The retailer opened 50 stores, of which eight were relocated. Excluding these relocations it closed 32 stores, mostly smaller non-core units. All of the new doors were opened under the sportsdirect.com banner. SDI wants to open another 20 stores this year and it will continue to adjust the layout of its stores, displaying the products by category.

The sales drop in British retail stores was partly compensated by a sales rise of 20.8 percent to £77.3 million (€97.2m-$152.9m) for the company’s retail sales in other countries, from Belgium to the Netherlands and Slovenia. In constant currencies, the sales increase would have amounted to 15 percent.

In Belgium, SDI has raised the number of its stores from 33 to 39 and the banner has been grabbing share from its rivals, as hard-pressed consumers turned to price-aggressive retailers. The company has another four stores in the Netherlands, one in Luxembourg and 14 in Slovenia, trading as Sport 2000 Slovenia. After the end of the fiscal year, SDI opened another two stores in Cyprus, with a local partner.

On the wholesale side, Sports Direct’s sales went up by 11 percent to £171.5 million (€215.6m-$339.3m), while licensing revenues rose by 21.3 percent to £21.1 million (€26.5m-$41.7m). In both cases, however, this could be chiefly attributed to the acquisition of Everlast, the U.S. boxing brand. It contributed £19.8 million (€24.9m-$39.2m) to brand revenues and £3.2 million (€4.0m-$6.3m) to profit after tax.

Another part of the growth came from agreements signed by SDI with two international partners. A licensing agreement with Retail Corp led to the opening of several stores in South Africa and Dubai. An agreement inked with ITAT, a Chinese retailer, has placed ranges of products under brands owned by SDI in more than 100 of its stores. SDI pockets only a percentage of the retail price on these sales. Revenues from these agreements are included in the brand and licensing revenues, as opposed to the retail section.

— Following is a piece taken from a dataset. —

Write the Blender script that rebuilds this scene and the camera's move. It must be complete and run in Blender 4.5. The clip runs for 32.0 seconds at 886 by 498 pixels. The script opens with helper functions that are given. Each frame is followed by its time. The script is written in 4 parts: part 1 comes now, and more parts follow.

In spite of the rough retail environment in the U.K., the company managed to lift its gross margin to 45.7 percent for its domestic retail operations. It had to resort to discounts to keep stock levels down in the summer. The situation improved somewhat in the second half, but not as much as SDI had anticipated. The gross margin of all retail activities remained flat at 44.3 percent.

Meanwhile, the brand division’s margin dropped sharply. It fell by 4.0 percentage points to 40.2 percent as Sports Direct discounted prices to maintain sales volumes in the second half. Overall, the group’s gross margin was down by 0.7 percentage points to 43.6 percent.

Underlying profit before tax plummeted by 51.1 percent to £85.4 million (€107.4m-$169.0m). As the company itself pointed out, this reflects the situation more adequately than its reported profit before tax of £119 million (€149.6m-$235.4m), up by 96.5 percent. The jump is due to the fact that the previous year’s accounts included many exceptional items, such as IPO costs, management bonuses and foreign exchange losses. By contrast, the accounts for the year ended in April 2008 include investment income of £41.4 million (€52.0m-$81.9m), relating to the partial sale of SDI’s stake in Amer Sports.

The company ended the year with net debt of £465.2 million (€584.8m-$920.4m), up sharply compared with £38.1 million at the end of the previous fiscal year. However, debt has been significantly reduced since the end of the first half, when it stood at £795.9 million. Among other transactions, SDI acquired the outdoor retailer Field & Trek, in two chunks, and Everlast, at £80.9 million (€101.7m-$160.1m). Furthermore, it bought the 20 percent of Sport 2000 Slovenia that it didn’t already own, at a cost of about €1 million, and it acquired a remaining minority interest in Smith and Brooks, a children’s wear wholesaler, for £3 million (€3.8m-$5.9m). Then again, SDI sold the Original Shoe Company for £5 million to JJB Sports, its leading rival.

As if the flak over Sports Direct’s performance wasn’t enough, Ashley has been at the center of insistent press reports that he intends to sell Newcastle United, the club he purchased about two years ago for £134.4 million (€169.0m-$265.9m). His lieutenants have dismissed as absolute nonsense reports that he was asking for £420 million to sell the club, which has suffered from management squabbles and the under-performance of the squad. However, Intermedia Partners, a New-York based investment group, and a company owned by relatives of Osama bin Laden were both linked with bids.

Ashley has reportedly plowed about £100 million (€125.7m-$197.9m) into Newcastle United since his acquisition, to build up a stronger team and to redress the club’s debt situation. Rubbishing reports of a sale, he said that he would indeed welcome partners to invest in the club, but he would “start with people from Newcastle, not in some cave in Afghanistan.”